*PROMPT*.
Do not include the pictures; repeat the rest of the data exactly.

*DATASET EXTRACT*.
* * *
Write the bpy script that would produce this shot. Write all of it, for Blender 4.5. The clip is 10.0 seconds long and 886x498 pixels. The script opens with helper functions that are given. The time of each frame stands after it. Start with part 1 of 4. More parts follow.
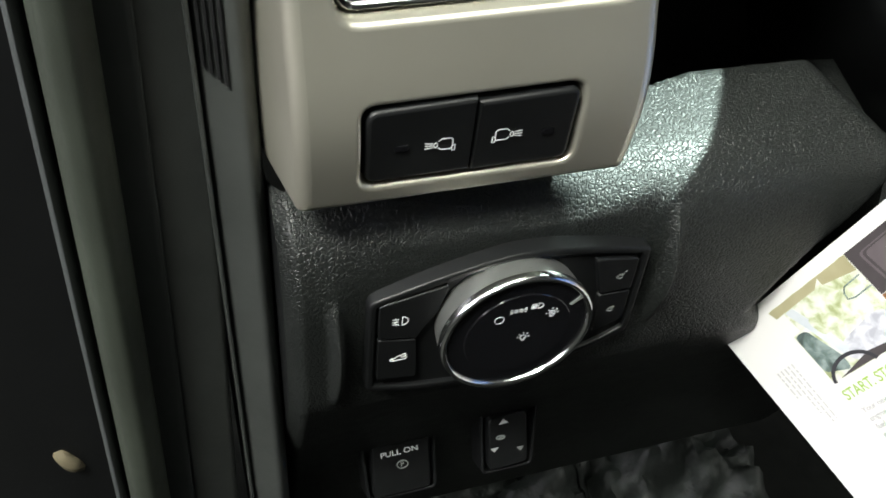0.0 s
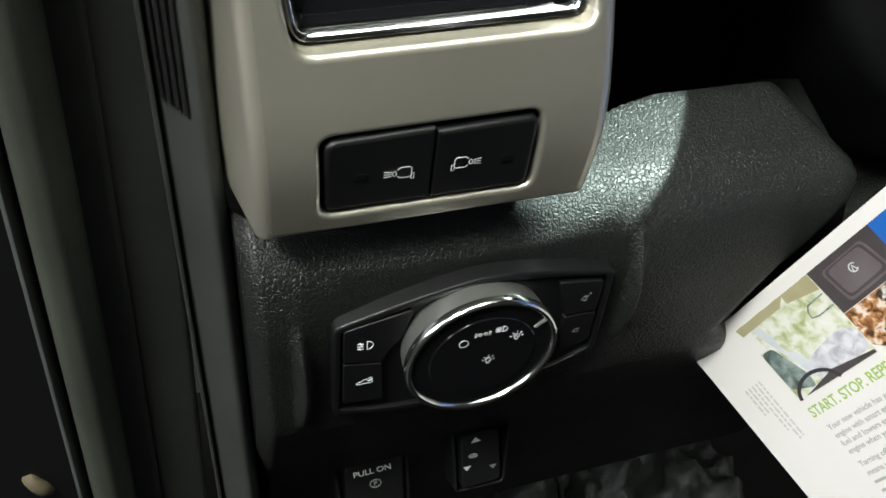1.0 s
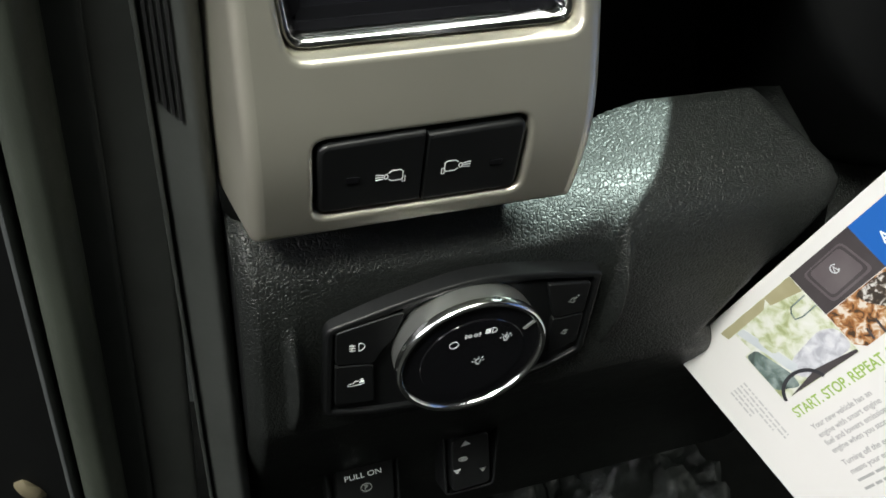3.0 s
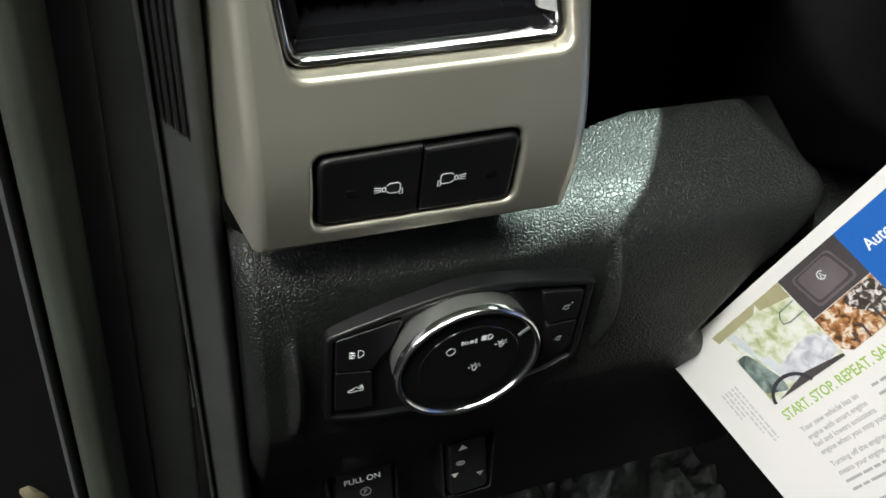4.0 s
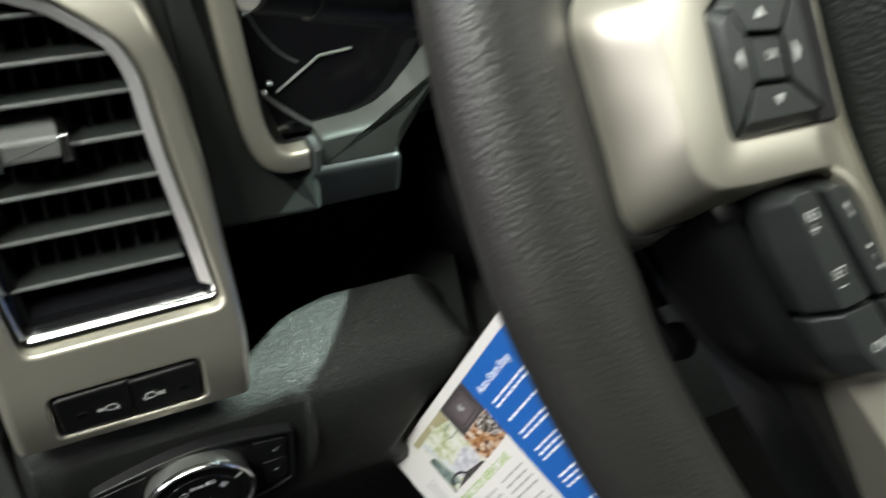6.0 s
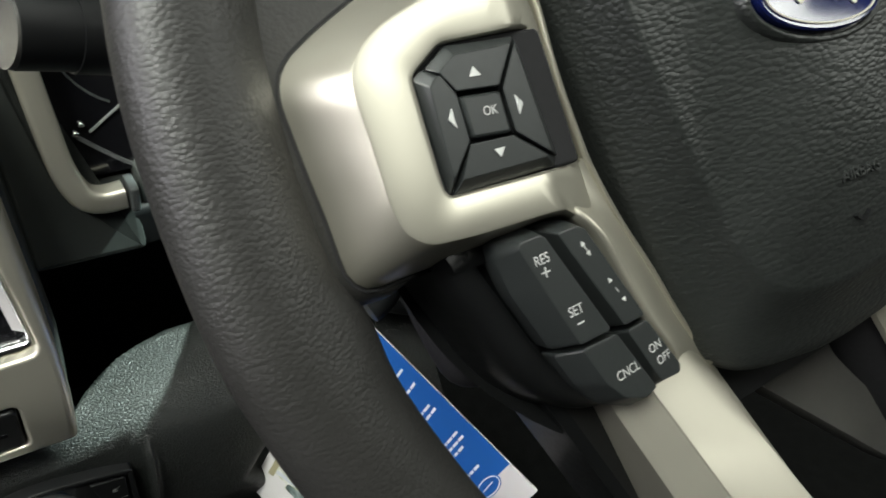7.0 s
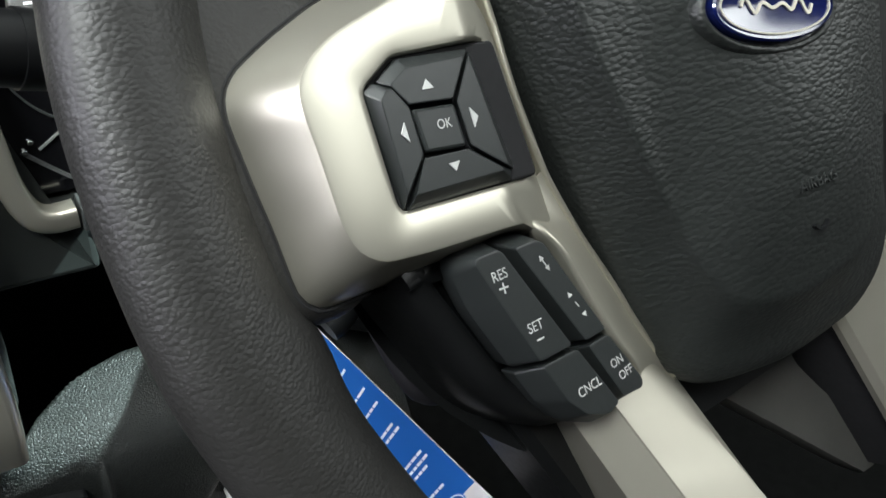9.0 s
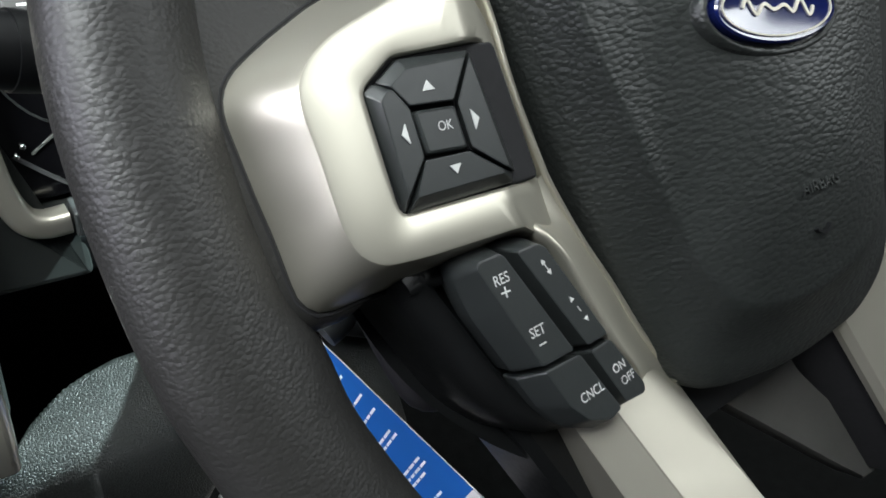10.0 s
* * *
*WRITTEN SOLUTION*.
Write the bpy script that would produce this shot. Write all of it, for Blender 4.5. The clip is 10.0 seconds long and 886x498 pixels. The script opens with helper functions that are given. The time of each frame stands after it. Start with part 1 of 4. More parts follow.
0.0 s
1.0 s
3.0 s
4.0 s
6.0 s
7.0 s
9.0 s
10.0 s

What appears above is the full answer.